"Our government has no grand scheme to repeal or unilaterally rewrite the Indian Act," Harper said, speaking to First Nations chiefs and government bureaucrats gathered in Ottawa for the “historic summit.” Instead, Harper wants to “modernize” the Act and implement “real change.”
The Indian Act — a 136-year-old statute that targets aboriginal Canadians. It seems that it wasn't enough for the Crown to steal land and cause genocide; the State must also control and regulate the individuals who are considered “registered Indians.”
"Our goal,” said Harper, “is self-sufficient citizens and self-governing communities.”
That should be the goal for all Canadians, not just the descendants of the people who were here first. But like all goals, this end requires means. The debate is always about the means.
Chief Shawn Atleo of the Assembly of First Nations National said the summit "must mark the beginning of renewal" between aboriginals and the State.
The history of the State and aboriginal people is littered with death and disease with no regard to property rights.
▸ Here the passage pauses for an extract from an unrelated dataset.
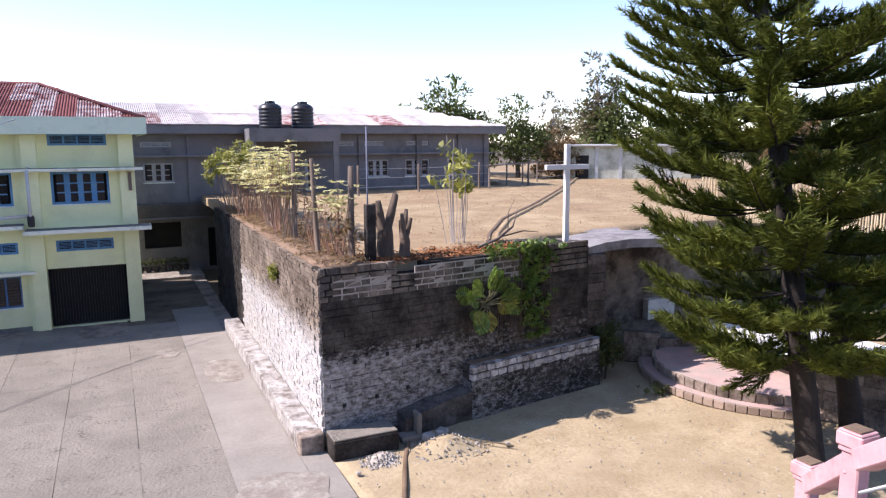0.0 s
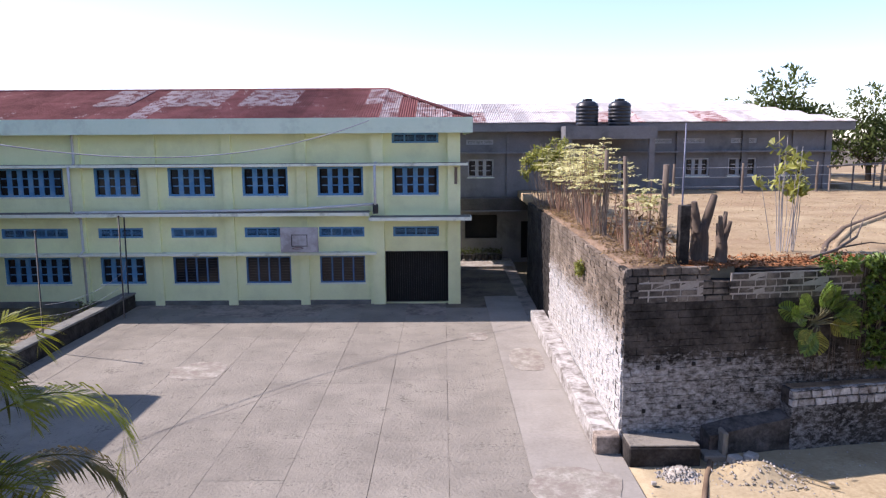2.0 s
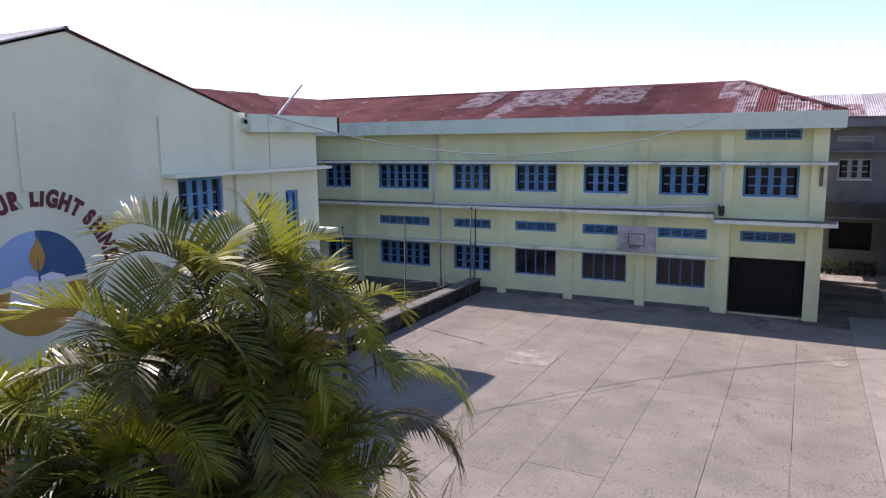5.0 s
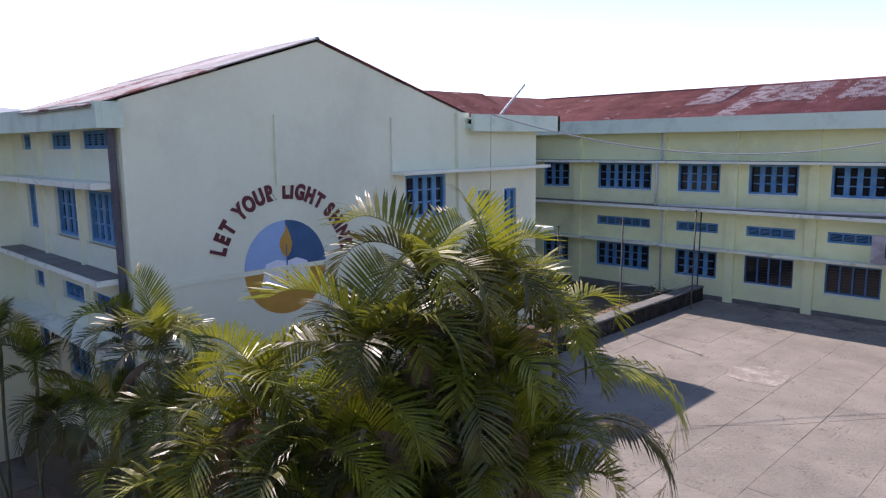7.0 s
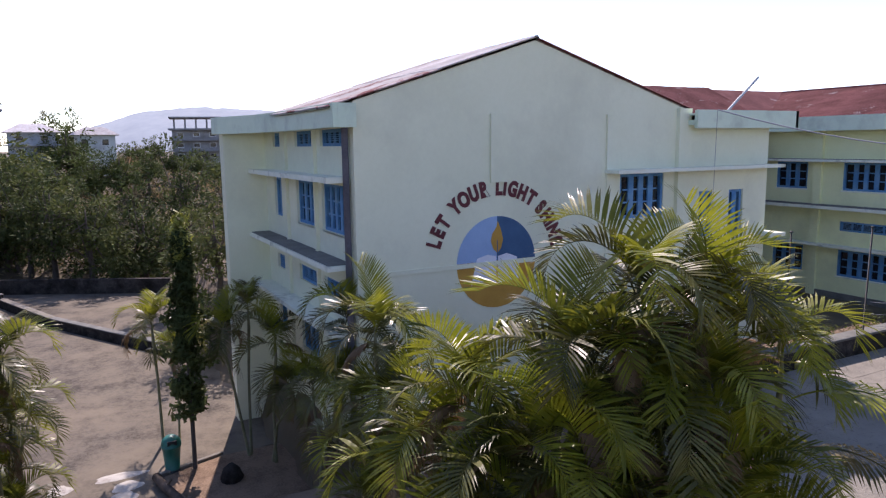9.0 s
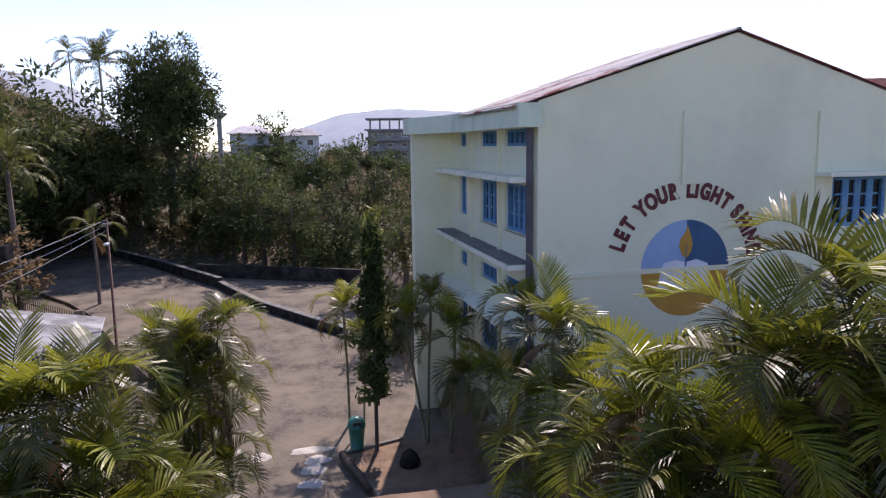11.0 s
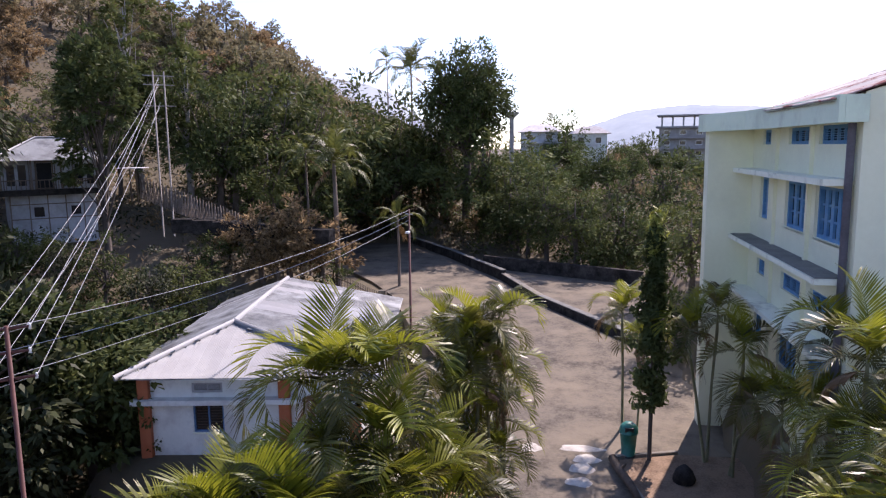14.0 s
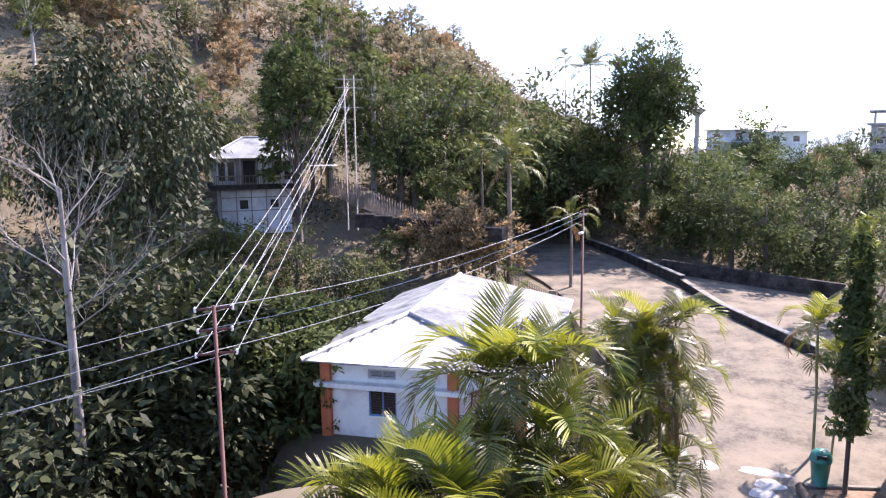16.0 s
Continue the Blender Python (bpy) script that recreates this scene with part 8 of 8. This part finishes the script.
tarp = thing("sheet_canopy", "pale flat metal sheet canopy on the path", "canopy", tuple(polar(123.6, 50, 5.9)), 20)
part("sheet", bx(-0.9, 0.9, -0.8, 0.8, 0.0, 0.05, 0.01), "pale_roof", tarp)
for x in (-0.8, 0.8):
    part("leg", tube(BM(), [(x, 0, 0), (x, 0, -2.4)], 0.05, 5), "wood_grey", tarp)
bfence = thing("path_fence", "grey bamboo fence following the hillside path", "fence", kind="structure")
sl = [mesh_of(tube(BM(), [(0, 0, -0.4), (0, 0, 1.0 + 0.1 * i)], 0.035, 5), "slat", "wood_grey") for i in range(3)]
for i in range(85):
    k = i / 84
    az, d = 123.2 - 8.0 * k, 51 - 5.0 * k
    z = 7 + d * math.tan(radians(-2.2 - 3.6 * k))
    p = polar(az, d, z - 0.8)
    share("slat", sl[i % 3], bfence, pose(p.x, p.y, p.z, (i * 13 % 9) - 4, 0, 0))
path_w = thing("path_wall", "weathered concrete edge of the hillside path", "wall", kind="structure")
for i in range(8):
    k0, k1 = i / 8, (i + 1) / 8
    a, b = polar(121 - 12 * k0, 48 - 4 * k0), polar(121 - 12 * k1, 48 - 4 * k1)
    z = 7 + 46 * math.tan(radians(-5.0 - 0.9 * k0)) - 0.3
    o = part("wall_run", bx(0, (b - a).length + 0.03, -0.5, 0.5, -0.9, 0.0, 0.03), "stone_dark", path_w)
    o.matrix_basis = pose(a.x, a.y, z, 0, 0, math.degrees(math.atan2((b - a).y, (b - a).x)))
pick = thing("picket_gate", "weathered grey picket fence beside the drive", "fence", kind="structure")
sp = mesh_of(bx(-0.04, 0.04, -0.02, 0.02, -0.2, 1.25, 0.008), "picket", "wood_grey")
for i in range(26):
    a, b = polar(105.2, 40, -2.5), polar(108.6, 46, -2.4)
    p = a.lerp(b, i / 25)
    share("picket", sp, pick, pose(p.x, p.y, p.z, 0, 0, 25))
for z in (0.3, 0.95):
    a, b = polar(105.2, 40, -2.5 + z), polar(108.6, 46, -2.4 + z)
    part("rail", tube(BM(), [a, b], 0.03, 5), "wood_grey", pick)
part("gate_pier", bx(-0.2, 0.2, -0.2, 0.2, -0.2, 1.4, 0.02), "road", pick).matrix_basis = pose(*polar(105.0, 39.8, -2.5))
for i, (x, dz) in enumerate(((113.1, 0), (112.2, 0))):
    q = polar(x, 92, 7 + 92 * math.tan(radians(4.9)))
    t = thing("water_tank", "dark ribbed water tank on the wooded hill", "tank", tuple(q), group="hill tanks")
    part("shell", lathe(BM(), [(0.6, 0), (0.66, 0.3), (0.62, 0.5), (0.66, 0.8), (0.62, 1.0), (0.64, 1.3), (0.3, 1.55)], 16), "black_plastic", t)
    part("stand", bx(-0.9, 0.9, -0.9, 0.9, -3.5, 0.0), "far_wall", t)


# far houses
def far_house(az0, az1, d, base_el, top_el, floors, label, mat, flat=True, seed=1, deck=False):
    a, b = polar(az0, d), polar(az1, d)
    w = (b - a).length
    z0, z1 = 7 + d * math.tan(radians(base_el)), 7 + d * math.tan(radians(top_el))
    tn = math.degrees(math.atan2((b - a).y, (b - a).x))
    h = thing("house", label, "house", (a.x, a.y, z0), tn)
    H_ = z1 - z0
    fh = H_ / floors
    cols = max(2, int(w / 2.6))
    hl = []
    for f in range(floors):
        for c in range(cols):
            x = w * (c + 0.5) / cols
            hl.append((x - 0.55, x + 0.55, f * fh + fh * 0.32, f * fh + fh * 0.75))
    part("wall", wall_with_holes(BM(), 0, w, -4, H_, hl, lambda u, dd, z: (u, dd, z), 0.25), mat, h)
    part("body", bx(0.02, w - 0.02, 0.4, 7, -4, H_ - 0.02), mat, h)
    pm = mesh_of(bx(0, 1.1, 0.14, 0.16, 0, fh * 0.43), "pane", "pane")
    fm = mesh_of(ring(1.1, fh * 0.43, 0.08, 0.05, 0.13), "window", "white_paint")
    for x0, x1, za, zb in hl:
        wv = share("window", fm, h, pose(x0, 0, za))
        share("pane", pm, wv, Matrix())
    for f in range(1, floors + (1 if deck else 0)):
        part("slab", bx(-0.5, w + 0.5, -0.9, 0, f * fh - 0.12, f * fh + 0.06), mat, h)
    if flat:
        part("roof", bx(-0.6, w + 0.6, -0.7, 7.4, H_, H_ + 0.22, 0.03), mat, h)
    else:
        bm = BM()
        v = [bm.verts.new(p) for p in ((-0.7, -0.8, H_), (w + .7, -0.8, H_), (w + .7, 7.6, H_), (-.7, 7.6, H_), (w * .25, 3.4, H_ + 1.3), (w * .75, 3.4, H_ + 1.3))]
        for q in ((0, 1, 5, 4), (1, 2, 5), (2, 3, 4, 5), (3, 0, 4), (3, 2, 1, 0)):
            bm.faces.new([v[i] for i in q])
        part("roof", bm, "pale_roof", h)
    return h


far_house(93.6, 90.6, 118, -0.6, 1.15, 2, "pale two-storey house among the far trees", "house_wall", False)
far_house(89.5, 86.8, 125, -0.2, 0.95, 1, "low white house with grey roof among far trees", "shed_wall", False)
fh_ = far_house(82.9, 79.4, 132, -1.1, 1.3, 3, "unfinished grey three-storey concrete house", "far_wall", True, deck=True)
for i in range(5):
    part("column", bx(0.3 + i * 1.8, 0.6 + i * 1.8, 0.2, 0.5, 5.6, 7.6), "far_wall", fh_)
part("upper_roof", bx(-0.4, 8.2, -0.6, 6.5, 7.5, 7.75, 0.03), "far_wall", fh_)
wt = thing("water_tower", "grey concrete tower head above the trees", "tower", tuple(polar(94.3, 100, 5)))
part("shaft", bx(-0.3, 0.3, -0.3, 0.3, -6, 6.0), "far_wall", wt)
part("head", lathe(BM(), [(0.35, 5.9), (0.8, 6.3), (1.1, 6.5), (1.1, 6.75), (0.95, 6.75), (0.9, 6.6)], 14), "far_wall", wt)

# hills on the horizon, their mist put into the colour
def far_ridge(az0, az1, d, prof, seed, label):
    bm = BM()
    n = 90
    lo, hi, back = [], [], []
    for i in range(n + 1):
        k = i / n
        az = az0 + (az1 - az0) * k
        e = float(np.interp(az, [p[0] for p in prof], [p[1] for p in prof])) + 0.08 * noise.noise((az * 1.5, seed, 0)) + 0.04 * noise.noise((az * 9, seed, 0))
        hi.append(bm.verts.new(polar(az, d, 7 + d * math.tan(radians(e)))))
        lo.append(bm.verts.new(polar(az, d * 0.8, -15)))
        back.append(bm.verts.new(polar(az, d * 1.3, -15)))
    for i in range(n):
        bm.faces.new((lo[i], lo[i + 1], hi[i + 1], hi[i]))
        bm.faces.new((hi[i], hi[i + 1], back[i + 1], back[i]))
    bmesh.ops.recalc_face_normals(bm, faces=bm.faces[:])
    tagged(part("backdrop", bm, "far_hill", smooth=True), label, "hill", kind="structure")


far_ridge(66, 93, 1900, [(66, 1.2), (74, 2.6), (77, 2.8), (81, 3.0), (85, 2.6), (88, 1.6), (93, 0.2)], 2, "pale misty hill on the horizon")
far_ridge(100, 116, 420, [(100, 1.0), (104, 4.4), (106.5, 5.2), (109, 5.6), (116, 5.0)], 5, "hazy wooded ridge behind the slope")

# ---- yard details ----
line_w = thing("washing_line", "white sagging cable from the gable block to the eave", "cable")
wire((-15.0, 17.3, 7.9), (-3.0, 29.1, 7.85), 1.35, 0.02, parent=line_w, n=18)
part("drop_line", tube(BM(), [(-15.0, 17.3, 7.9), (-15.05, 17.3, 3.9)], 0.01, 4), "wire", line_w)
part("stay_pole", tube(BM(), [(-22.85, 27.05, 8.35), (-22.15, 28.1, 9.82)], 0.06, 7), "pvc", line_w)
for x, y, z0, z1 in ((-13.55, 23.0, 0.6, 4.2), (-13.5, 29.4, 0.2, 4.0), (-12.9, 27.6, 0.0, 4.2), (-14.6, 20.4, -0.1, 4.1)):
    p = thing("slim_pole", "thin rusty metal pole beside the yard parapet", "pole", (x, y, z0 - 0.1))
    part("tube", tube(BM(), [(0, 0, 0), (0.05, 0.02, z1 - z0)], 0.028, 6), "iron_dark", p)
    part("cap", lathe(BM(), [(0.05, z1 - z0), (0.06, z1 - z0 + 0.03), (0.03, z1 - z0 + 0.06)], 8, (0.05, 0.02)), "iron_dark", p)
net = thing("wire_fence", "sagging thin wire fence at the yard's corner", "fence")
for k in range(3):
    wire((-13.5, 29.4, 1.1 + 0.45 * k), (-12.9, 27.4, 0.9 + 0.45 * k), 0.15, 0.008, parent=net)
    wire((-12.9, 27.6, 0.9 + 0.45 * k), (-13.5, 23.2, 0.8 + 0.4 * k), 0.25, 0.008, parent=net)
hedge_rng = np.random.default_rng(5)
cs = [(-13.9 - hedge_rng.random() * 1.4, 13 + hedge_rng.random() * 16, 0.1 + hedge_rng.random() * 0.35) for _ in range(120)]
vs, fs = leaf_cloud(cs, 16, (0.3, 0.3, 0.2), 0.07, hedge_rng)
tagged(new("border_plants", raw_mesh("border_plants", vs, fs.tolist(), "leaf_mid")), "low weeds growing behind the yard parapet", "weeds", kind="stuff")
sheet("border_bed", -15.6, -13.75, 12.5, 29.9, 0.05, 0.5, "soil", "narrow dark soil bed behind the parapet", "bed", rough=0.06)
ptr = thing("post_frame", "faded pink concrete posts half hidden by palms", "railing")
for az, d in ((41.3, 13.2), (37.8, 13.2)):
    p = polar(az, d)
    part("post", bx(p.x - 0.12, p.x + 0.12, p.y - 0.12, p.y + 0.12, 0, 1.7, 0.015), "pink_paint", ptr)
a_, b_ = polar(41.3, 13.2), polar(37.8, 13.2)
part("rail", tube(BM(), [(a_.x, a_.y, 1.1), (b_.x, b_.y, 1.1)], 0.05, 6), "pink_paint", ptr)
for x, y, sx in [(4.2 + 0.38 * i, 40.3, 0) for i in range(7)]:
    pl = thing("potted_plant", "small potted plant by the passage wall", "plant", (x - 3.2, y, 0.12))
    part("pot", lathe(BM(), [(0.12, 0), (0.18, 0.3), (0.19, 0.32), (0.15, 0.32)], 12), "iron_dark", pl)
    vs, fs = leaf_cloud([(0, 0, 0.5), (0.1, 0, 0.6), (-0.1, 0.05, 0.55)], 20, (0.18, 0.18, 0.2), 0.08, hedge_rng)
    o = new("leaves", raw_mesh("leaves", vs, fs.tolist(), "leaf_dark"))
    o.parent = pl

# yard panels
jx = [-13.25, -11.9, -10.15, -8.4, -6.75, -5.1, -3.35, -1.55, 0.1, 1.85, 3.38]
ry = random.Random(17)
for i in range(len(jx) - 1):
    y = -5.0 - ry.random()
    while y < 38.1:
        l_ = ry.choice((1.5, 1.75, 2.9, 2.9, 3.1)) if i < 9 else 3.05
        x0, x1, y0, y1 = jx[i] + 0.002 + ry.choice((0, 0.002, 0.007)), jx[i + 1] - 0.002, y + 0.002 + ry.choice((0, 0, 0.005)), min(y + l_, 38.1) - 0.002
        y += l_
        if (y1 > 30.2 and x1 < 1.0) or y1 - y0 < 0.3:
            continue
        w_, d_ = round(x1 - x0, 3), round(y1 - y0, 2)
        # passage panels take the darker road colour, the building's shade put in
        mat_ = "road" if y0 > 29.0 else "concrete_strip" if i == 9 else "concrete"
        me = kept(("panel", w_, d_, mat_), lambda: mesh_of(bx(0, w_, 0, d_, -0.03, 0.0, 0.004), "panel", mat_))
        share("panel", me, yard, pose(x0, y0, 0.003 * ry.uniform(-1, 1)))
for j in range(9):
    me = kept(("edge_panel", j), lambda: mesh_of(bx(0, 0.6, 0, 3.0, -0.03, -0.004, 0.006), "panel", "concrete_strip"))
    share("panel", me, yard, pose(3.39, 0.5 + j * 3.02, 0))
# the washing line's cast shadow drawn as a thin dark tube
part("crack", tube(BM(), [(-8.6, 14.9, 0.0), (-7.39, 15.94, 0.0), (-5.76, 17.54, 0.0), (-3.14, 20.86, 0.0), (0.29, 24.11, 0.0), (2.4, 26.2, 0.0)], 0.006, 4), "joint", yard, "thin crack across the panels")
def blotch(cx, cy, rx, ry, seed):
    """A flat, ragged patch of cement skimmed over the panels."""
    pts = []
    for i in range(26):
        a = math.tau * i / 26
        k = 1 + 0.22 * noise.noise((math.cos(a) * 1.5, math.sin(a) * 1.5, seed)) + 0.12 * noise.noise((math.cos(a) * 4, math.sin(a) * 4, seed))
        pts.append((cx + rx * k * math.copysign(abs(math.cos(a)) ** 0.7, math.cos(a)), cy + ry * k * math.copysign(abs(math.sin(a)) ** 0.7, math.sin(a))))
    part("repair", poly_prism(BM(), pts, -0.01, 0.010), "patch_cement", yard, "pale cement repair")
for i, q in enumerate(((-7.55, 20.9, 0.86, 0.78), (2.7, 21.9, 0.55, 1.2), (2.7, 13.4, 0.95, 0.8), (1.2, 24.6, 0.4, 0.5))):
    blotch(*q, i)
The State's true colours shine when one examines their relationship with the various aboriginal communities throughout history. The best thing Atleo and the other aboriginal leaders can do is announce their plans to secede.
In many cases, newer claims of private property trump the older ancestral claims – but there ain't no such thing as Crown Land. 90% of Canadian land is pristine wilderness, untouched by man. This wilderness does not belong to the Monarch. By all intents and purposes this land is either unowned or belongs to individuals who claim ownership.
If I were to occupy a patch of unowned (or 'Crown') wilderness, transform or use it in such a way as to sustain my livelihood, then the land is my private property. By the same reasoning, aboriginal people may relocate their communities and effectively secede from the Crown.
In fact, this may be the best course of action for aboriginal individuals to take. Many aboriginal cultures, religion and way of life centered around working “with” nature rather than working “against” it. Life in the untouched wilderness may create a resurgence in Indian way of thought and life.
In addition, there's no reason why non-aboriginals can't denounce the Canadian state and declare their non-compliance. Call them the modern Métis if you like labels. “Squatter” communities occupying “Crown Land” may come in all shapes and sizes, with many different belief systems.
Certainly anything is an improvement upon modern Indian reserves; some groups may practice traditional hunter-gatherer lifestyles, while others may modernize and resemble any other typical town in the Western hemisphere. With one important key difference: independence.
The solution to aboriginal affairs (or the affairs of every single Canadian for that matter) is one of independent sovereignty. Independence from the State and the declaration that you are an individual sovereign. That is, you have the right to your own life and property.
Once this is established, secession may come in many different forms. But for now, one method consists of declaring total independence and relocating to unowned wilderness. Especially in the case of individuals whom original ancestral homes were nomadic or primitive. This austerity doesn't have to be a negative. For many, living simply surrounded by the natural environment is key to a healthier life. Both physically and mentally... And also politically.
"We all need to move forward," Harper said. "So let us be willing partners."
Yes. Let's. When a group of people decide to cease their relationship to the Crown – don't interfere. Just stay out of it and let society run itself.